Anyway. This is Mahler's Second here. It's a long symphony. Like Beethoven, he added a choir, and he wrestled with what words to include for a long time, until everything, in a moment of creativity and understanding--a moment I understand--everything came to him. That, really, is what process is like for a genius. People in publishing fetishize process. They like to think a process can be taught, and a process can, insofar as what they do goes. But really, for someone creating work that matters, your fundamental process is going to be what you figure out, in that fractional second. It's even less time than that, really. There are other things you do, and you work hard, but in some ways, that's the whole trick of it.



Berlioz is referenced in the story I'm working on, "Green Glass Door." Where he was referenced got moved, parts got cut, which is apt, I suppose, because Berlioz himself radically cut his "Resurrexit" from Messe Solennelle. When I think of fanfare--well, besides the classical music magazine I wrote for for a long time, I guess--I think of this passage.



Stravinsky's Mass is quite exciting. I get more and more into Stravinsky. He can be like Dylan for classical composers. The Catholic mass was a long way off from his culture and rearing in the Russian Orthodox faith. People today--the Woke--could cry appropriation, but you always want to appropriate, by which I mean, inhabit. Anything you can inhabit, you can turn to art, your art, universal art, and art, too, in the sphere in which it originally existed.



Rimsky-Korsakov's Easter Overture. With the piece, I think I could play it for someone, makin no mention of Easter, and yet they'd have a sense that it was Easter-related. That's how skilled Rimsky-Korsakov was with programmatic music. We hear sleight bells, we think of Christmas, but Easter, it is not so easy.

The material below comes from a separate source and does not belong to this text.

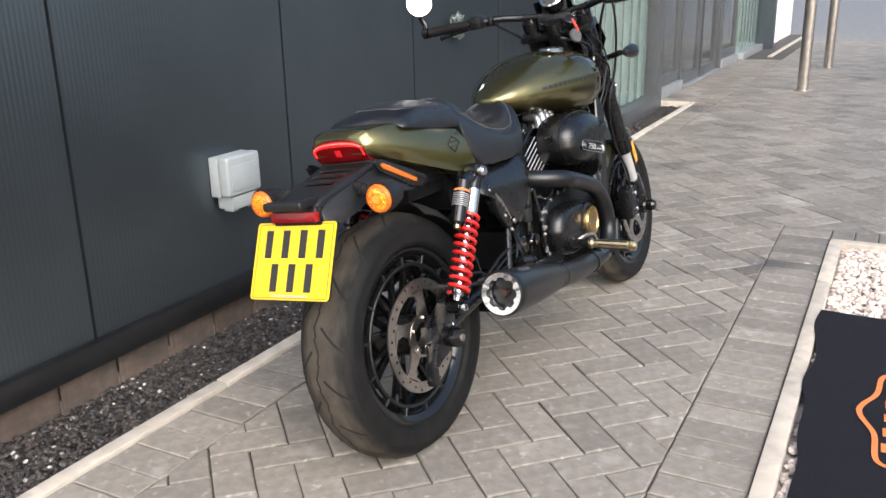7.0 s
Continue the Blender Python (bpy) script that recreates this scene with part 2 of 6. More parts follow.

This is the great Roy Eldridge's "Easter Parade." Do you hear his pace? By which I mean, he's going to go at the tempo he goes at, which is slower than a lot of trumpeter's would take this. Most players are led by the music--the best lead the music. Even when they follow behind the beat. It's like how Gretzky could slow down a play in hockey without slowing anything down, really.



"Slip Inside This House" is a cut off the 13th Floor Elevators' 1967 album Easter Everywhere, later covered by Primal Scream on Screamadelica. They produced a couple major works, with their debut LP and this follow-up. Note the guitar tone.



The Stone Roses' "I Am the Resurrection." The Stone Roses had days on which they were the best band to ever grace this earth--better than the Beatles. The Beatles also had those days, and more of them. But the Roses truly had a few. Ian Brown is widely considered an awful singer. He's my second all-time favorite singer in any medium. This is a song about being discriminated against, kept down, attacked, betrayed, but creating art and rising above it all. It is about the divine and eternal that lives within the true artist. In the official studio version, after the song seems to reach its peak and close, there is the single greatest moment of defiance, of assertion, of life, in the history of music. The artist has made a statement, delivered a statement, at an untouchable level. It is a statement of "Go ahead, try to match that in a billion of lifetimes." It is enough. It is more than enough. But then, they offer up something else, at another level, with an instrumental undertaking (beginning at 3:40) that is, itself, an instrumental undertaking of soul and faith and belief--the love the true artist ultimately has for the people of a world in which it may seem he does not belong. Which is perhaps one reason the artist can do so much in and for that world. Allowing that the cave is escaped and fires--certain fires--cooled, as others blaze and birth.